Rob Mitchum

The time for introductions is over at Data Science for Social Good. Joined at the start of the week by a smattering of late-arriving fellows, the project teams are now at full strength, and they spent the week narrowing down the specific goals for their work this summer. By the end of the week, project plans were due to sketch out the schedule and the goals for the nine weeks remaining, and teams continued interrogating the data and asking increasingly probing questions of their partners. Daniel X. O’Neil from Smart Chicago Collaborative dropped by as our Friday Speaker with a necessary reminder about the humans behind the data, encouraging fellows to bolster their research with old-fashioned fieldwork and talking to people. Oh, and we finally have our ping-pong table.


Before the weekend starts, we’re pleased to announce the specifics of our work with three more exciting project partners

City of Memphis – Targeted Urban Investments to Improve Future Economic Outcomes


Cities must work within a limited budget, balancing revenues (taxes and fees) with the ability to deliver services and maintain infrastructure. Since 1970, the population of Memphis, Tennessee has increased by four percent while the geographical area has increased by 55 percent. The city would like to use data to make better policy and investment decisions around economic development and more productive delivery of services.

With data on city revenue and spending, we will help the City of Memphis develop a new system for informing policy and investment decisions. Our goal is to help the city map the productivity of its tax base and the related costs to deliver services. This will assist the city in understanding the return on past and future investments and in identifying more productive approaches to delivering services. If successful, the system could be implemented in cities across the United States and around the world to help governments get the most value out of their budget and find the best approaches for revitalizing blighted areas.

Mentor: Tom Plagge

Fellows: Alejandra Caro, Matt Conway, Ben Green, Robert Manduca

Health Leads – Improving Social Services Interactions


Medicine by itself cannot always provide us with health. If a sick child lives in a mold-infested house, asthma medication will only do so much. Medical issues are caused, prolonged, or exacerbated by lack of access to basic human needs such as food, transportation, or social services.

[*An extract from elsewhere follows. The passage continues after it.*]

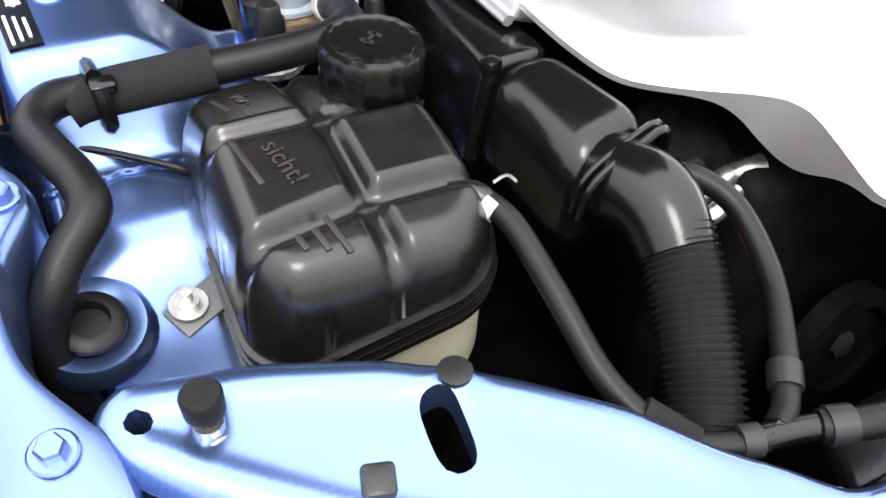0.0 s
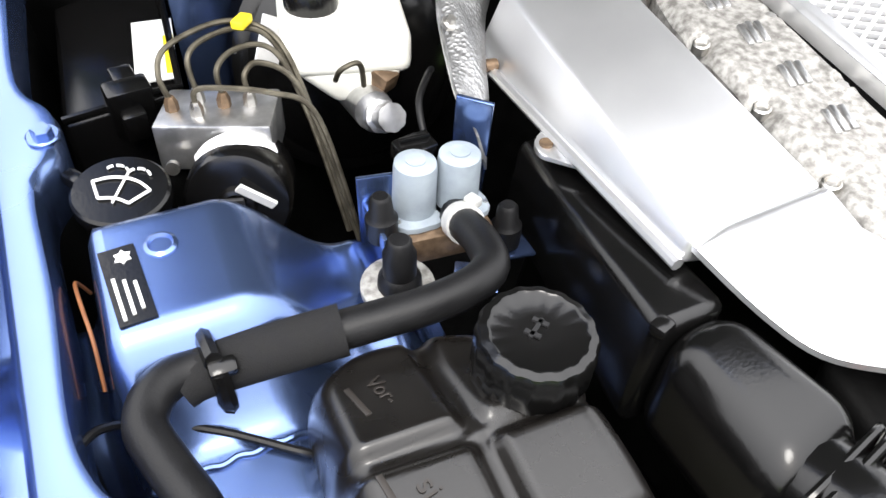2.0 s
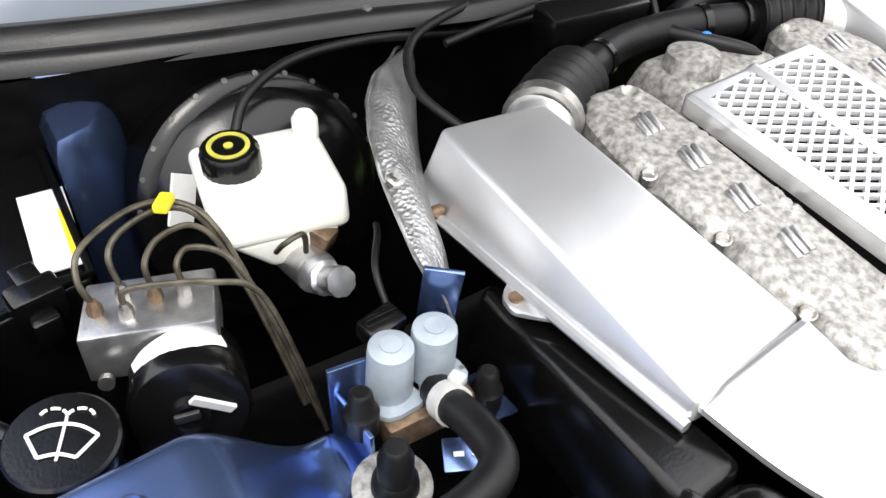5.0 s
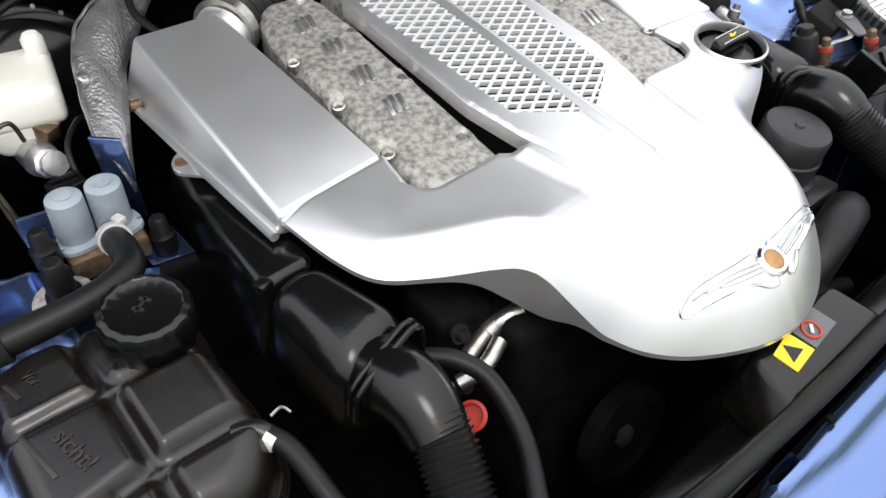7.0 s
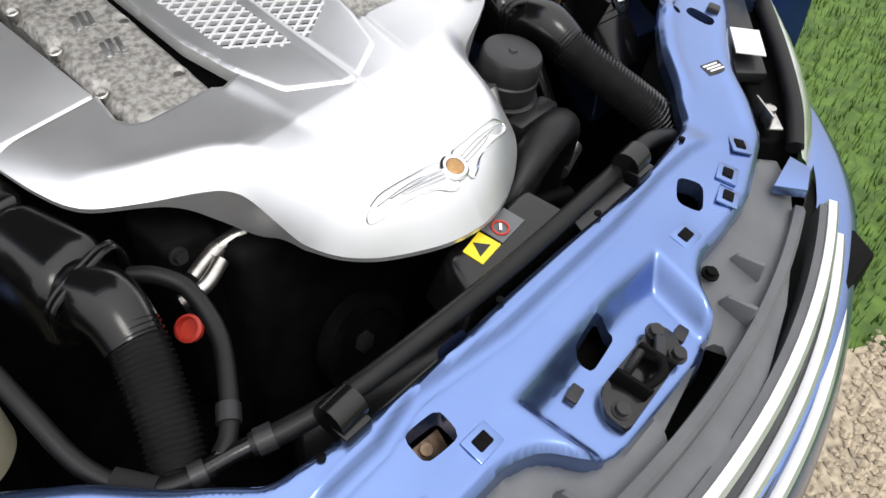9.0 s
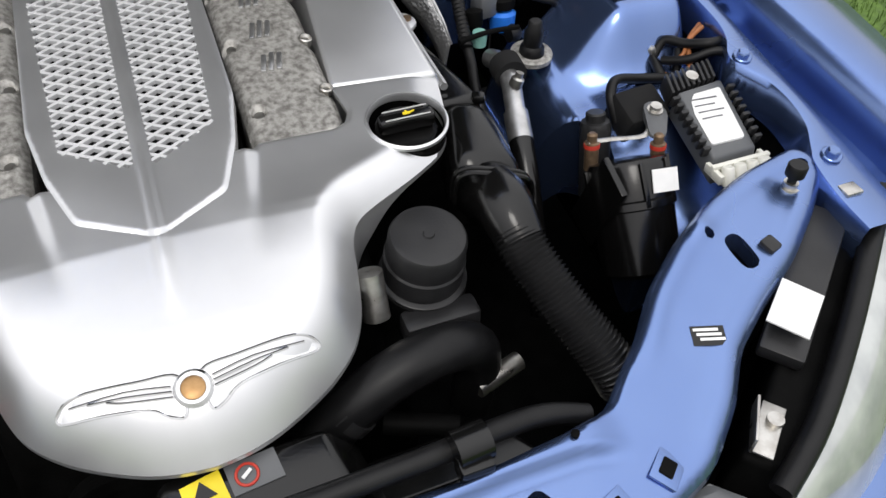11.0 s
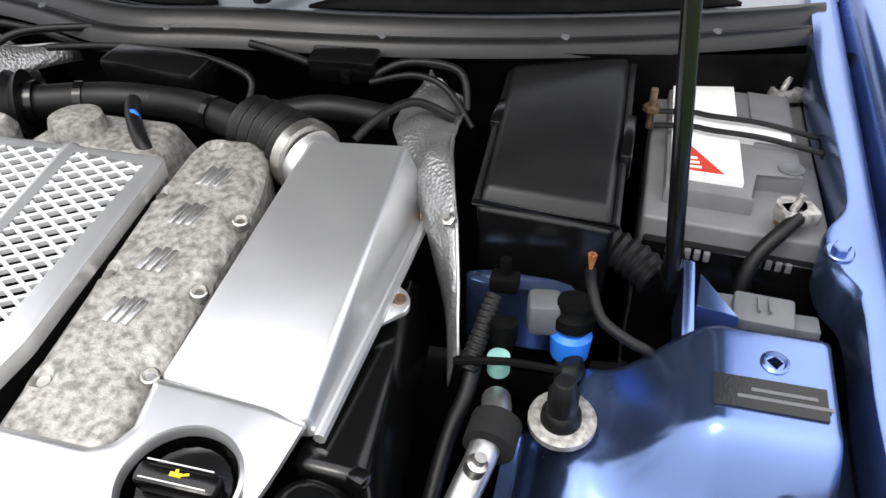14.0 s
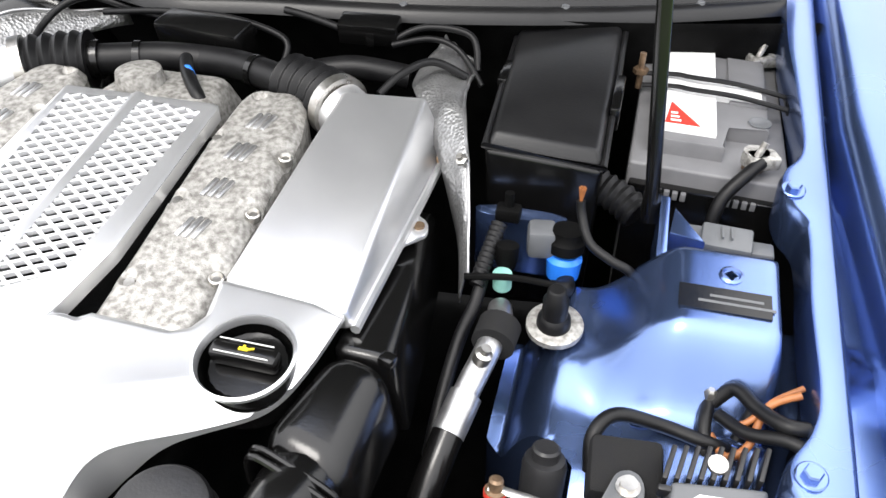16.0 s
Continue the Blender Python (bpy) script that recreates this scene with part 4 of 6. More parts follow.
tee = one("hose_tee", join(tube([(-0.350, -0.047, -0.071), (-0.325, -0.052, -0.071), (-0.30, -0.060, -0.070)], 0.0085, 12, 3), tube([(-0.335, -0.044, -0.070), (-0.333, -0.052, -0.071)], 0.008, 12, 1)), BLACK, "black plastic hose tee joining three hoses", "fitting")
small_hose("bleed_hose", "long black hose along the radiator panel", [(-0.312, -0.056, -0.070), (-0.28, -0.070, -0.066), (-0.20, -0.086, -0.060), (-0.02, -0.092, -0.060), (0.15, -0.088, -0.062), (0.26, -0.080, -0.068), (0.315, -0.086, -0.085)], 0.0102,
           [((-0.308, -0.058, -0.070), (-0.294, -0.064, -0.068), MIDGREY, 1.2)])
for x, y in ((-0.250, -0.098), (0.195, -0.096)):
    c = one("hose_clip", join(tube([(x - 0.014, y, -0.050), (x + 0.016, y + 0.002, -0.050)], 0.017, 14, 1), block((x, y - 0.012, -0.062), (0.030, 0.02, 0.02), 0.003)), BLACK, "black plastic clip holding the hose to the panel", "clip", "hose clips")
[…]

Health Leads envisions a healthcare system in which all patients’ basic resource needs are addressed as a standard part of quality care. In the clinics where they operate, physicians and other providers can prescribe food, heat, and other basic resources their patients need to be healthy, alongside prescriptions for medication. Health Leads advocates then help families navigate the complex social services landscape and provide ongoing support with frequent follow-up calls, text messages, emails, and research.

However, maintaining relationships with patients who live in an unstable environment presents a unique challenge for Health Leads. This summer, we will help them improve sustained engagement, determining why some clients are actively engaged, why others disengage, and what effective strategies Health Leads can pursue. Using the organization’s client engagement data, service provider data, and patient demographics, the DSSG team will find effective ways to reduce the dropout rate and increase responsiveness, exploring different methods of communication. By discovering strategies to improve patient responsiveness, the project will help Health Leads advocates strengthen their relationship with clients and ensure that the most needed resources are effectively delivered.

Mentor: Young-Jin Kim

Fellows: Chris Bopp, Cindy Chen, Isaac McCreery, Carl Shan

Chicago Alliance to End Homelessness – Effectiveness of Intervention Strategies on the Homeless


As many as 750,000 adults and children are homeless in the United States, and thousands spend any given night without a safe place to sleep in Chicago alone. To combat these grim statistics, Chicago created Plan 2.0 – A Home for Everyone, a progressive seven-year action plan that serves as the blueprint toward the vision of a city in which everyone has a home. The Chicago Alliance to End Homelessness manages the implementation of this plan in partnership with Chicago’s Department of Family and Support Services, and serves as the backbone organization for Chicago’s homeless services system, bringing together the essential components for creating housing solutions in Chicago.

DSSG Fellows will investigate the housing interventions prescribed by Plan 2.0, with special attention given to emergency shelter, transitional housing, and permanent housing interventions. The team will examine the effectiveness of these strategies for different demographic and geographic targets, supporting the goal of ensuring that all individuals and families in Chicago have access to safe, quality affordable housing, as well as the resources and support needed to ensure housing stability.